Stated task: Without the pictures, print the lines running from the beginning of the material to the line containing "20, 0.5, spec=0.06)", both ends included.

Dataset content:
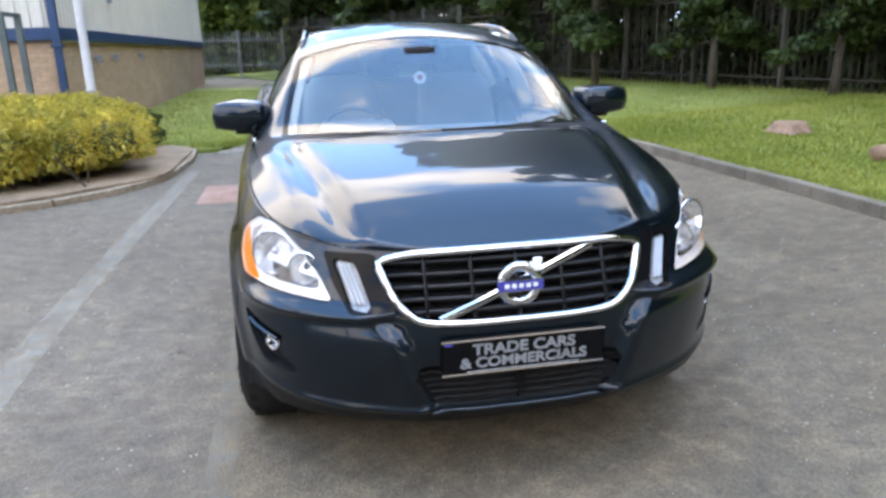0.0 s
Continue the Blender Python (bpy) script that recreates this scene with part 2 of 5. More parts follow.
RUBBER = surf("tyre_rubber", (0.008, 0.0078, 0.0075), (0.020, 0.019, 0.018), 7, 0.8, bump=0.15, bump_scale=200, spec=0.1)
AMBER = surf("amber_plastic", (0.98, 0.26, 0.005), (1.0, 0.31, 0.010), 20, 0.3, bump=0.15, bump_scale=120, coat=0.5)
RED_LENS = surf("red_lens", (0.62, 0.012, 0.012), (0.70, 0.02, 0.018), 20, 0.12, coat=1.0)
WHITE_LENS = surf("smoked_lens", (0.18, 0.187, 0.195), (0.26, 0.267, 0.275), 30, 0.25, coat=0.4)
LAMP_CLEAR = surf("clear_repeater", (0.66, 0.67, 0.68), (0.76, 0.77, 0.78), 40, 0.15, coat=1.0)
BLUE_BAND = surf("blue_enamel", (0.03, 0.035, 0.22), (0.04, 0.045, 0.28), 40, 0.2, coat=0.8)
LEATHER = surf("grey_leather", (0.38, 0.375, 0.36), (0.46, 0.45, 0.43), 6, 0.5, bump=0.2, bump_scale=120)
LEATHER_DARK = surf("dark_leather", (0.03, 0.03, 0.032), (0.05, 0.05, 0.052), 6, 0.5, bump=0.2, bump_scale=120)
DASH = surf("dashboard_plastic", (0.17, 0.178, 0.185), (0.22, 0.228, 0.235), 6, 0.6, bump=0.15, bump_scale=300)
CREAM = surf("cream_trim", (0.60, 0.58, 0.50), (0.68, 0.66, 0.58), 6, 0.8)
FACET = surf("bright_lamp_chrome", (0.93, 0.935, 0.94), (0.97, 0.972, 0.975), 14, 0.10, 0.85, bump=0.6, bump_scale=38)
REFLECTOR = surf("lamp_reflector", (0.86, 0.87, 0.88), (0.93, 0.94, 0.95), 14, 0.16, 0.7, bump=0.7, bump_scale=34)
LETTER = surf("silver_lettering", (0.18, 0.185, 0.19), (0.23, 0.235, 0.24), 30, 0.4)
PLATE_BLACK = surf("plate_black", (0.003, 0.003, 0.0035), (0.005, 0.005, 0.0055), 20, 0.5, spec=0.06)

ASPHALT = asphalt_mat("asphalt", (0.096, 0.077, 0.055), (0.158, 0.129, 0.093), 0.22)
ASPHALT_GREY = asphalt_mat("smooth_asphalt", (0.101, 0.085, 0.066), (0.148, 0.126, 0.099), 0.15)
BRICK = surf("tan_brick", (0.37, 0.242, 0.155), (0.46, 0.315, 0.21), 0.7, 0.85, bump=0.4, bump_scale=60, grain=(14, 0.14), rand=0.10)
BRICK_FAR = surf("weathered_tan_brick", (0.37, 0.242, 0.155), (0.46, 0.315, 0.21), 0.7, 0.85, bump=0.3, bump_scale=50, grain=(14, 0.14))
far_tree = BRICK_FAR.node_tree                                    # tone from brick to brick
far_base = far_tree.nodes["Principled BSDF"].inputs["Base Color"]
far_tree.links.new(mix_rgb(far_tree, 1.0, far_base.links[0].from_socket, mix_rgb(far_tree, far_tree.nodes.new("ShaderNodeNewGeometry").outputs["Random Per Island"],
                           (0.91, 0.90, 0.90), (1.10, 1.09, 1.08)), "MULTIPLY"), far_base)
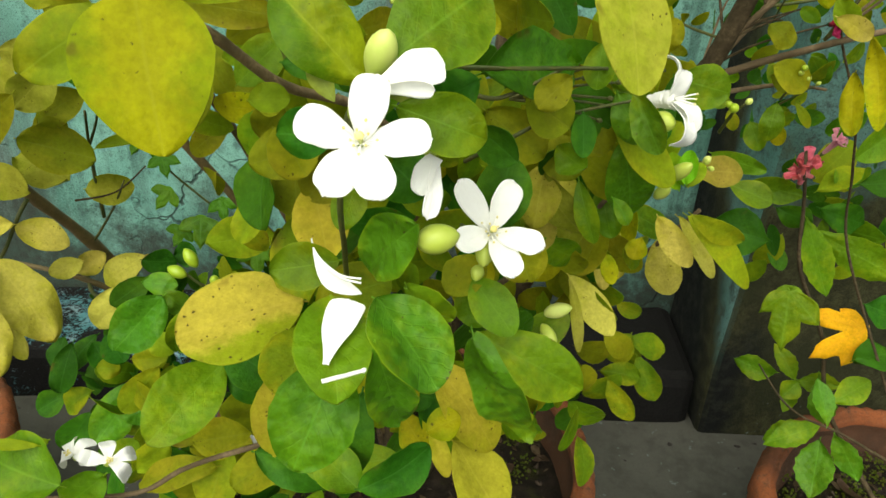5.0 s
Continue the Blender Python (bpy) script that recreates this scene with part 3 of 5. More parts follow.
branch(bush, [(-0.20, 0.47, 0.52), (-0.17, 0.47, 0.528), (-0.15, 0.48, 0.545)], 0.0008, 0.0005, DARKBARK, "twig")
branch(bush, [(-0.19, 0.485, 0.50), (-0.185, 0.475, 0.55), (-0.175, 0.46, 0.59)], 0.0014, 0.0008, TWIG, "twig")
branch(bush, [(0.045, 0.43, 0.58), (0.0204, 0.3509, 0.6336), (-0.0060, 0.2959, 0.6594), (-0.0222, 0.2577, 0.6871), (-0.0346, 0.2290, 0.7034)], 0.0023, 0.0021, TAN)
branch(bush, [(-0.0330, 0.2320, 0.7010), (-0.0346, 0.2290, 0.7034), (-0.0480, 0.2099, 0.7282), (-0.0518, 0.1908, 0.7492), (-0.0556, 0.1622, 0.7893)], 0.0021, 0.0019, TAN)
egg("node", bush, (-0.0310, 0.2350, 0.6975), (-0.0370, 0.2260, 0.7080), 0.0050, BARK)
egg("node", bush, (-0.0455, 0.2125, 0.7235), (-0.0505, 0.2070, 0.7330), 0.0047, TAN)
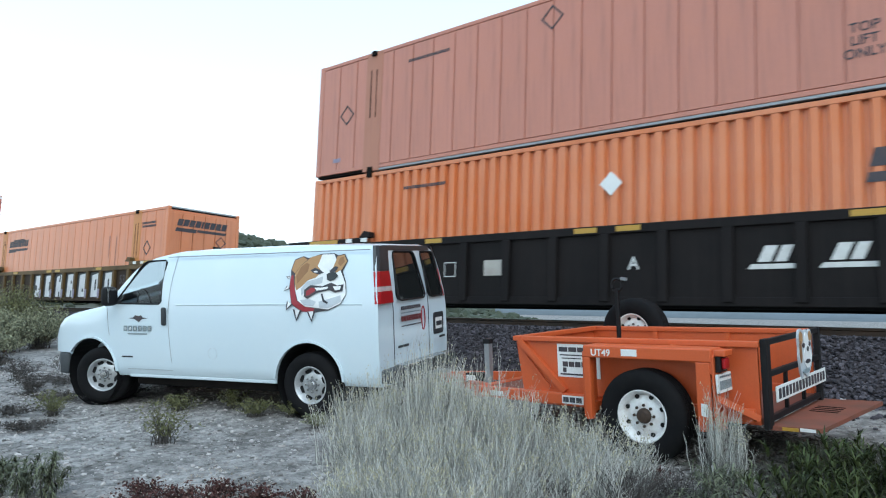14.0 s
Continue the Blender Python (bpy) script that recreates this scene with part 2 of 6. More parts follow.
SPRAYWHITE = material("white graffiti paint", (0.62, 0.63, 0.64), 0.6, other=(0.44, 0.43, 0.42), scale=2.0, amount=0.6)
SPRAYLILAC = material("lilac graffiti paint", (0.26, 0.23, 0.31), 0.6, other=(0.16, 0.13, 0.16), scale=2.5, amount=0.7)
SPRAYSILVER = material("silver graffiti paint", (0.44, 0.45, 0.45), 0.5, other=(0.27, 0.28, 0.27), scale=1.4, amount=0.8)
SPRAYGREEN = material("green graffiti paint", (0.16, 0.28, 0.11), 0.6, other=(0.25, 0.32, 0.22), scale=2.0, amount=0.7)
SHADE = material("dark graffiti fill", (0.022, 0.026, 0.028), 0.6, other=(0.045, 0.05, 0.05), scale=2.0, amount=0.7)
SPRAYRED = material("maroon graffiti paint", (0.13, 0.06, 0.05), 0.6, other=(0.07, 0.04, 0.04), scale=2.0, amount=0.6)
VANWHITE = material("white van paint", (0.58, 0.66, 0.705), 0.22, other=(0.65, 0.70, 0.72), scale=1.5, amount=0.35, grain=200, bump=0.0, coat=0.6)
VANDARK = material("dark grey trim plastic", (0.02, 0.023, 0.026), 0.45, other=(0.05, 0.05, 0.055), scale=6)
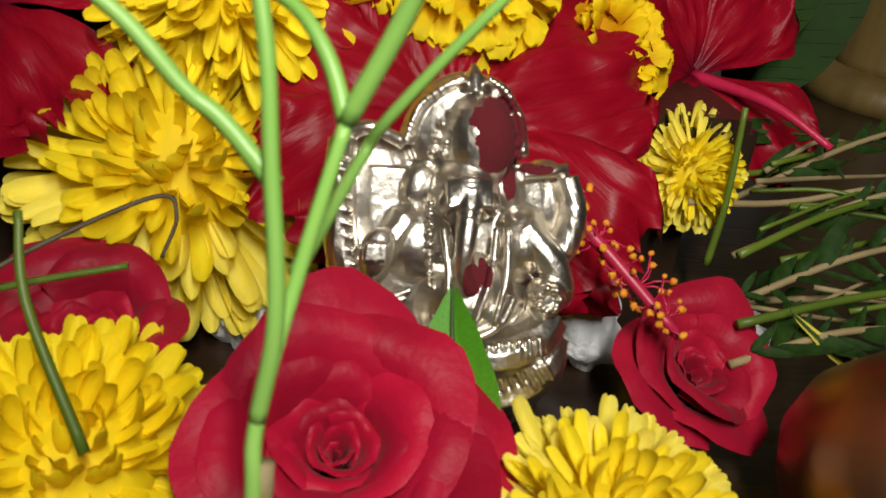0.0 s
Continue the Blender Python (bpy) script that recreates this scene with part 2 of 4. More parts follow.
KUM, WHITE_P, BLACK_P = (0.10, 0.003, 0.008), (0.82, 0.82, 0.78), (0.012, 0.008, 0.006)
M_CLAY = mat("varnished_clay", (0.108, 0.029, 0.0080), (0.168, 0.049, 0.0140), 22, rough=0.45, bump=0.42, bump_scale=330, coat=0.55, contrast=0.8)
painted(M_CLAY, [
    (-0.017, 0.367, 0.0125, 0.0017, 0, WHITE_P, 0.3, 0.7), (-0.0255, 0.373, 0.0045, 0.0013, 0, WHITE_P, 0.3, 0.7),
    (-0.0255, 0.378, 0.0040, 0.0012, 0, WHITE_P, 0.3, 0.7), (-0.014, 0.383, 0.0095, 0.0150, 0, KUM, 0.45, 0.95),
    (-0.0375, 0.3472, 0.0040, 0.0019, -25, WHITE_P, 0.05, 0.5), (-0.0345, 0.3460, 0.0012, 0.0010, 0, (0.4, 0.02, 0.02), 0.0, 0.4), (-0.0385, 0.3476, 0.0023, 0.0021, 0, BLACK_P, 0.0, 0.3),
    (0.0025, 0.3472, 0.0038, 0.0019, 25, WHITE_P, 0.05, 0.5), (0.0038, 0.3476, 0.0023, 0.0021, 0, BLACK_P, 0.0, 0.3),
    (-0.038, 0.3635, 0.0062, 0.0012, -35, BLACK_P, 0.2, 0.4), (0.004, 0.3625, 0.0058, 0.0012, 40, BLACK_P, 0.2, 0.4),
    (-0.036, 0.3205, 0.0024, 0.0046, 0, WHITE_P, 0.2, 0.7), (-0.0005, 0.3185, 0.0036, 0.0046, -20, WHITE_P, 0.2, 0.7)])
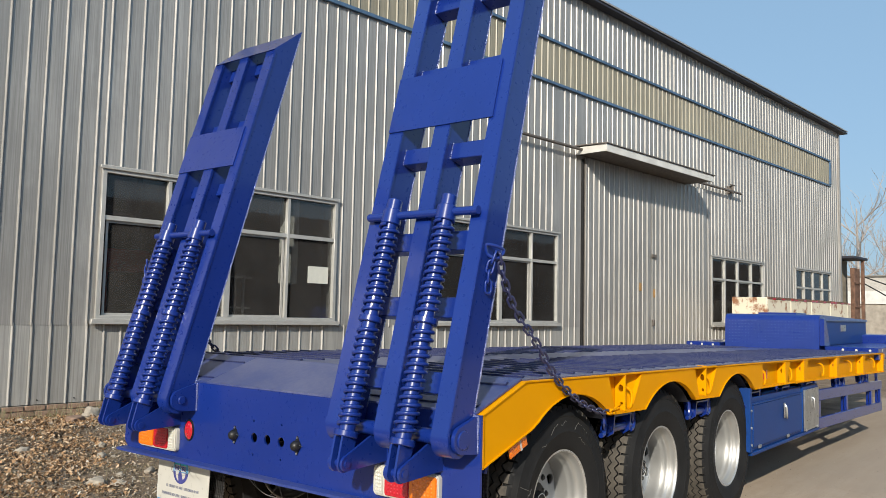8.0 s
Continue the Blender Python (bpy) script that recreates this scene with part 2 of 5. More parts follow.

The solution:
0.0 s
Continue the Blender Python (bpy) script that recreates this scene with part 2 of 5. More parts follow.
RUBBER = surf("tyre_rubber", (0.008, 0.0078, 0.0075), (0.020, 0.019, 0.018), 7, 0.8, bump=0.15, bump_scale=200, spec=0.1)
AMBER = surf("amber_plastic", (0.98, 0.26, 0.005), (1.0, 0.31, 0.010), 20, 0.3, bump=0.15, bump_scale=120, coat=0.5)
RED_LENS = surf("red_lens", (0.62, 0.012, 0.012), (0.70, 0.02, 0.018), 20, 0.12, coat=1.0)
WHITE_LENS = surf("smoked_lens", (0.18, 0.187, 0.195), (0.26, 0.267, 0.275), 30, 0.25, coat=0.4)
LAMP_CLEAR = surf("clear_repeater", (0.66, 0.67, 0.68), (0.76, 0.77, 0.78), 40, 0.15, coat=1.0)
BLUE_BAND = surf("blue_enamel", (0.03, 0.035, 0.22), (0.04, 0.045, 0.28), 40, 0.2, coat=0.8)
LEATHER = surf("grey_leather", (0.38, 0.375, 0.36), (0.46, 0.45, 0.43), 6, 0.5, bump=0.2, bump_scale=120)
LEATHER_DARK = surf("dark_leather", (0.03, 0.03, 0.032), (0.05, 0.05, 0.052), 6, 0.5, bump=0.2, bump_scale=120)
DASH = surf("dashboard_plastic", (0.17, 0.178, 0.185), (0.22, 0.228, 0.235), 6, 0.6, bump=0.15, bump_scale=300)
CREAM = surf("cream_trim", (0.60, 0.58, 0.50), (0.68, 0.66, 0.58), 6, 0.8)
FACET = surf("bright_lamp_chrome", (0.93, 0.935, 0.94), (0.97, 0.972, 0.975), 14, 0.10, 0.85, bump=0.6, bump_scale=38)
REFLECTOR = surf("lamp_reflector", (0.86, 0.87, 0.88), (0.93, 0.94, 0.95), 14, 0.16, 0.7, bump=0.7, bump_scale=34)
LETTER = surf("silver_lettering", (0.18, 0.185, 0.19), (0.23, 0.235, 0.24), 30, 0.4)
PLATE_BLACK = surf("plate_black", (0.003, 0.003, 0.0035), (0.005, 0.005, 0.0055), 20, 0.5, spec=0.06)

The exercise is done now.